Again, why does Julianna even want to keep Colt in the loop, thereby preserving their relationship at its lowest point? Surely torturing him would get old after a few decades; I got tired of it after just a few hours. I expected her to grow — or, I thought, maybe Colt could change? But no, he remains focused on breaking the loop even though it’ll create even more of an emotional rift between himself and his daughter. We also don’t learn about the state of the world outside the loop, so we don’t know whether Julianna has a humane reason for keeping Colt trapped; she describes the rest of the world as “shit,” but doesn’t elaborate further (yet another mystery I mistakenly expected Deathloop would explain). We don’t even know much about who Lila was, even though her death supposedly motivates the main characters. If you’re going to shove a mom into a fridge, at least make it count!
At the outset of Deathloop, I thought it was simple, good fun: two assassins who probably dated each other, trying to kill each other. I didn’t need it to be any more complicated than that. And now here I am, turning over more and more questions in my mind, unable to break free of the implications. Why does one of the Colt duplicates have a mustache when all the other Colts have a beard? How can a beard grow in the loop? It doesn’t make any damn sense!
But I don’t want to torture myself forever. So I wrote this article in an attempt to exorcise it from my own memory.
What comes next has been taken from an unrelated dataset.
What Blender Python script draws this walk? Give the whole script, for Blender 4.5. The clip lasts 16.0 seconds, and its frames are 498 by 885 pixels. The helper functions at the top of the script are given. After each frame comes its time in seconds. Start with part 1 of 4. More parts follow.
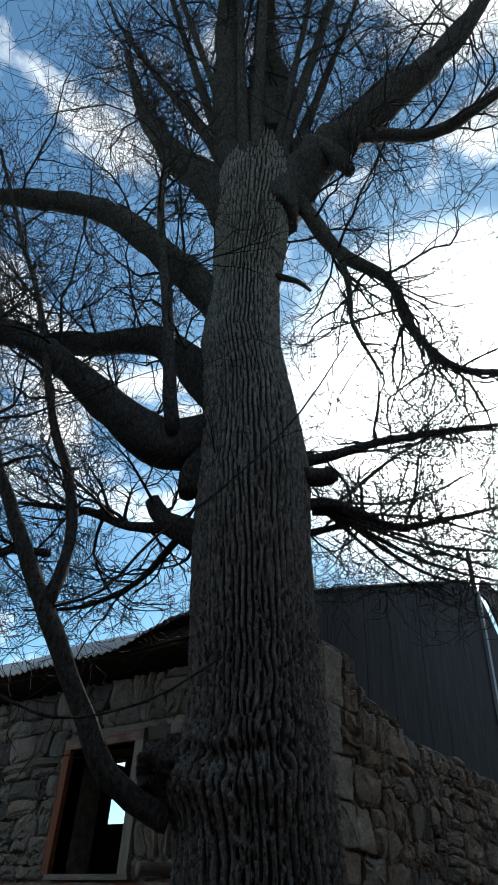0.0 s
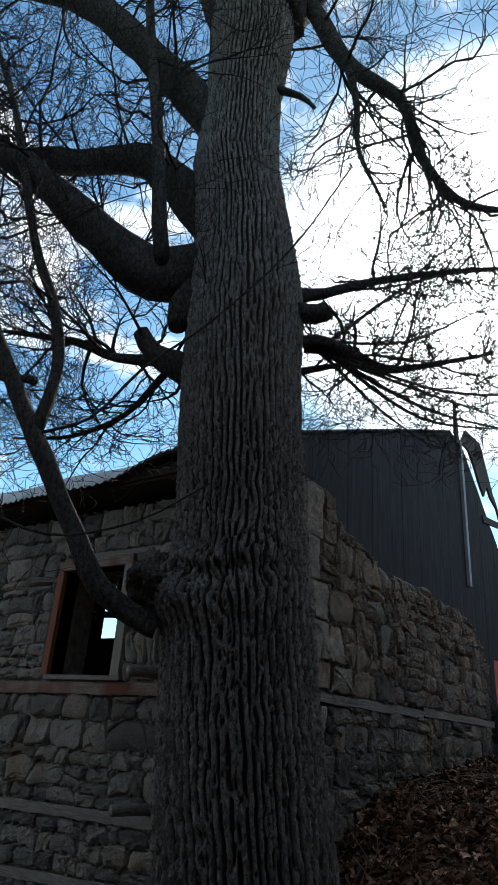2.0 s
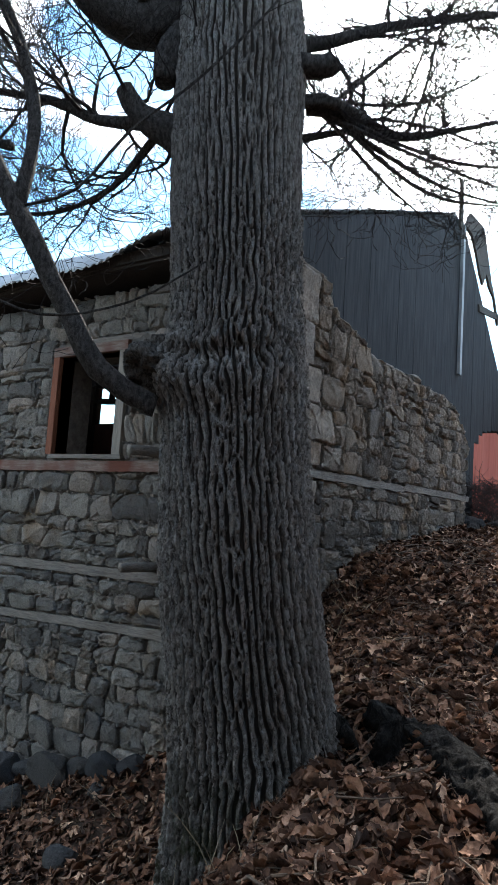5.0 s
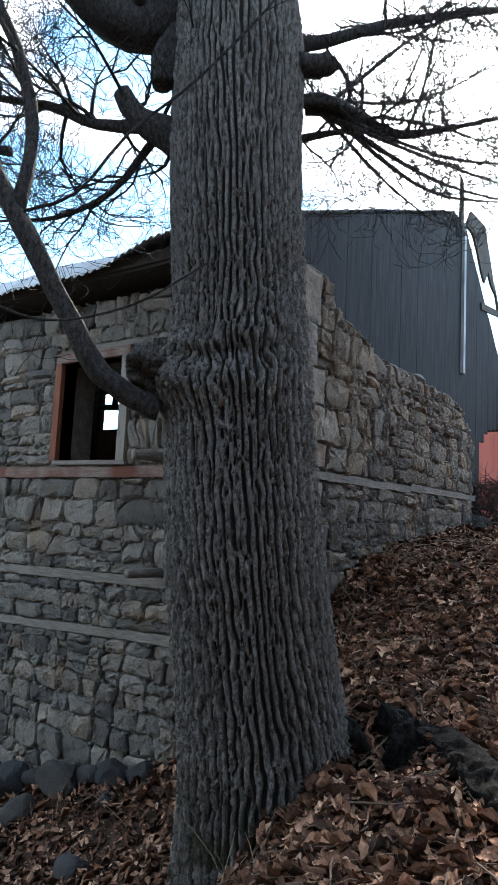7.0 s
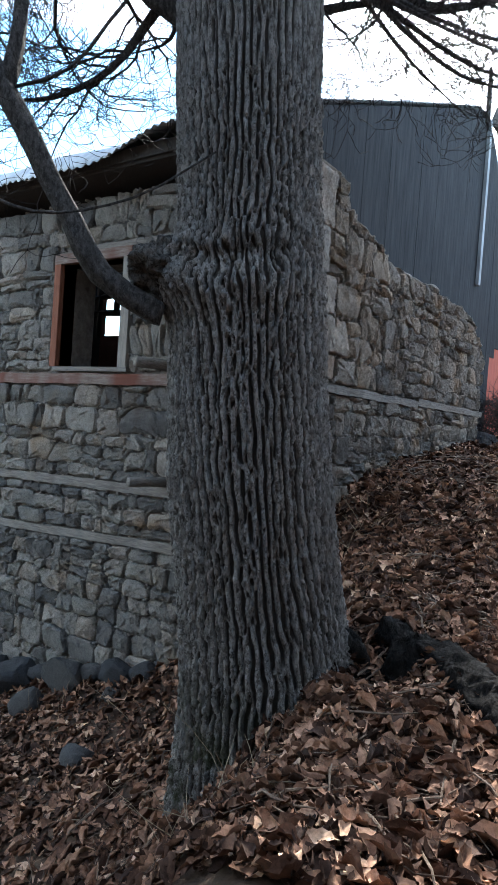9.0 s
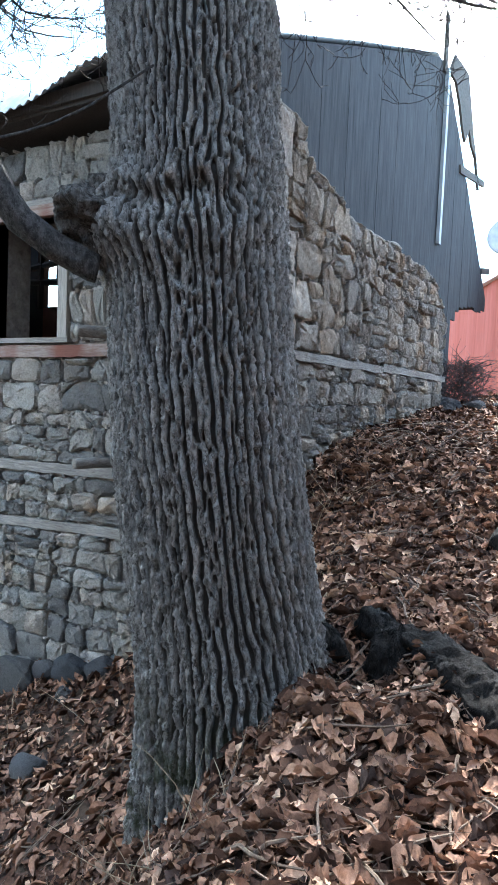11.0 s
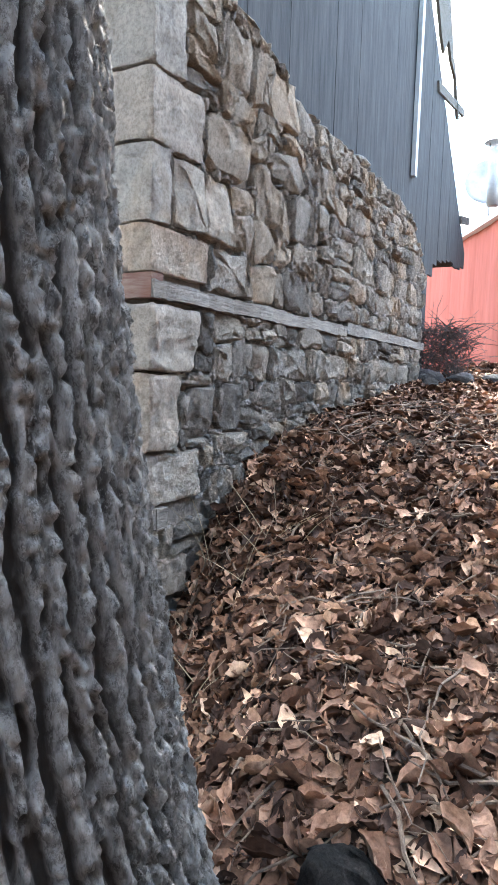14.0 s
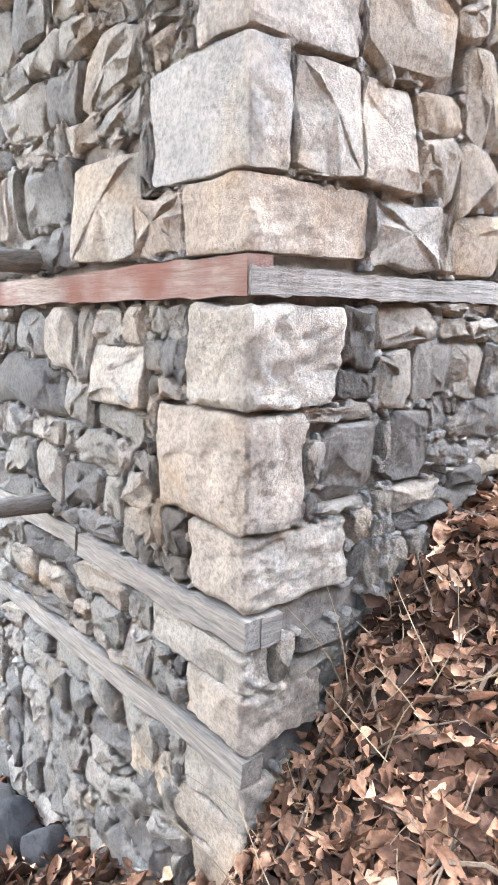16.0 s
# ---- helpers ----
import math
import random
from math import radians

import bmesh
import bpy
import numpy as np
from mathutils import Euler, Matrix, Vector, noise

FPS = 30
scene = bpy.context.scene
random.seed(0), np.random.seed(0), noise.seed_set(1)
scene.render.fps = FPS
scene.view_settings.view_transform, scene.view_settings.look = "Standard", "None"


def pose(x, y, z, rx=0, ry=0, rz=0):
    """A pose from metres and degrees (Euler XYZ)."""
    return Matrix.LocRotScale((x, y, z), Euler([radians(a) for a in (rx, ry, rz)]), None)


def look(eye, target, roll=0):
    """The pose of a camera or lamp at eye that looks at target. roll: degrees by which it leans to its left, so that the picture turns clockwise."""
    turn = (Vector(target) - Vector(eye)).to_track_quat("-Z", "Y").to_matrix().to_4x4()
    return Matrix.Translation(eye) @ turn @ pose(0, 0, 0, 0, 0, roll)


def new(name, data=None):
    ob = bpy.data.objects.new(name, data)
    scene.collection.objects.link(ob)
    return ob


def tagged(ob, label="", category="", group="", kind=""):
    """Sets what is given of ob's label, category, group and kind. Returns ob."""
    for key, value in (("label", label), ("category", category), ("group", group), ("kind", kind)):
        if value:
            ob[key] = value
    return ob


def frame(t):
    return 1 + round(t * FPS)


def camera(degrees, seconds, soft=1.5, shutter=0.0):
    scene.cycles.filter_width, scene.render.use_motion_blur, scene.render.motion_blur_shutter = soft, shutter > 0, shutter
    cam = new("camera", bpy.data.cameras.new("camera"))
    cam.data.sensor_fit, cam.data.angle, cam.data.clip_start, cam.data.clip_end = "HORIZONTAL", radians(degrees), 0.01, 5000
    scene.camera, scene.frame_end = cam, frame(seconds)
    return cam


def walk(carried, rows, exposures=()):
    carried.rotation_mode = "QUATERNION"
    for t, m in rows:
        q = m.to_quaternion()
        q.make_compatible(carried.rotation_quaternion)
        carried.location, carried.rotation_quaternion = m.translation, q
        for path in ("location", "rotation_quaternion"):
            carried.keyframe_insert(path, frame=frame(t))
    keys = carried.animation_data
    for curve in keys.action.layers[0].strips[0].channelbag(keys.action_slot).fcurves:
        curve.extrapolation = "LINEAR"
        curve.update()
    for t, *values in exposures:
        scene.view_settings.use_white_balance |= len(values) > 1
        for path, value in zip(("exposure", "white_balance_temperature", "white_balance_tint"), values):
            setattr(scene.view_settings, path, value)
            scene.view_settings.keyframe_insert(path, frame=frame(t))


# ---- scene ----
cam = camera(41.7, 16.0)
PATH = [
    (0, (3.062, -5.073, 1.53), (2.062, -3.827, 2.733), 3.3),
    (0.5, (3.06, -5.068, 1.511), (2.025, -3.772, 2.629), 3.6),
    (1, (3.03, -5.044, 1.484), (1.987, -3.698, 2.533), 3.7),
    (1.5, (3.023, -5.035, 1.491), (1.948, -3.633, 2.429), 4.0),
    (2, (2.991, -4.981, 1.473), (1.899, -3.516, 2.287), 4.2),
    (2.5, (2.99, -4.992, 1.467), (1.88, -3.489, 2.181), 4.3),
    (3, (2.974, -4.99, 1.448), (1.845, -3.442, 2.022), 4.1),
    (3.5, (2.969, -5.004, 1.439), (1.838, -3.418, 1.894), 3.9),
    (4, (2.968, -4.989, 1.419), (1.834, -3.379, 1.769), 3.7),
    (6.3, (2.949, -4.964, 1.411), (1.824, -3.318, 1.566), 4.3),
    (6.5, (2.953, -4.959, 1.406), (1.832, -3.311, 1.573), 3.9),
    (7, (2.934, -4.95, 1.412), (1.793, -3.322, 1.632), 2.8),
    (7.5, (2.915, -4.951, 1.438), (1.789, -3.326, 1.738), 3.0),
    (8, (2.934, -4.992, 1.415), (1.829, -3.336, 1.613), 4.7),
    (8.2, (2.909, -4.964, 1.401), (1.772, -3.321, 1.501), 5.2),
    (10.3, (2.683, -4.617, 1.449), (1.566, -2.962, 1.333), 4.3),
    (10.5, (2.635, -4.561, 1.444), (1.57, -2.871, 1.338), 3.2),
    (11, (2.543, -4.442, 1.414), (1.521, -2.728, 1.284), 2.4),
    (11.5, (2.445, -4.201, 1.378), (1.465, -2.46, 1.282), 2.0),
    (12, (2.359, -3.942, 1.341), (1.448, -2.171, 1.153), 2.1),
    (12.5, (2.233, -3.653, 1.326), (1.416, -1.836, 1.153), 6.0),
    (13, (2.112, -3.32, 1.325), (1.328, -1.492, 1.112), 3.5),
    (13.5, (1.992, -2.889, 1.347), (1.14, -1.091, 1.142), 1.8),
    (14, (1.857, -2.505, 1.411), (0.932, -0.743, 1.214), 1.7),
    (14.5, (1.712, -2.107, 1.481), (0.726, -0.381, 1.254), 0.3),
    (15, (1.625, -1.791, 1.583), (0.512, -0.144, 1.363), -0.1),
    (15.5, (1.549, -1.479, 1.633), (0.222, -0.016, 1.321), 1.6),
    (16, (1.489, -1.229, 1.705), (-0.024, 0.024, 1.328), 0.6),
]
EXPOSURES = [(0, 0.85, 6600, 5), (2, 1.0, 6600, 7), (3, 1.4, 6650, 8), (4, 2.0, 6600, 9), (6.5, 2.75, 6500, 9), (8, 2.7, 6400, 9), (10.5, 3.8, 6150, 8),
             (11.5, 4.15, 6100, 8), (12.5, 4.25, 6150, 9), (13.5, 4.45, 6550, 11), (14.5, 4.85, 6850, 13), (16, 5.65, 7300, 18)]
walk(cam, [(t, look(eye, target, roll)) for t, eye, target, roll in PATH], EXPOSURES)

# ---- daylight: a low sun in thin cloud behind the tree ----
SUN_WAY = Vector((-0.222, 0.754, 0.617)).normalized()
SUN_UP = math.asin(SUN_WAY.z)
SUN_TURN = math.atan2(SUN_WAY.x, SUN_WAY.y)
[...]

I can only hope that when I wake up tomorrow, it’s in a state of blissful ignorance. Maybe I do understand why Julianna wants to preserve the loop so bad. After all, whenever Colt asks her why he wants to break out, she can’t come up with a good answer, and obviously, he can’t either. At one point, she retorts: “Hard to hear your motivations over all that gunfire.” Deathloop may have aimed that line at itself.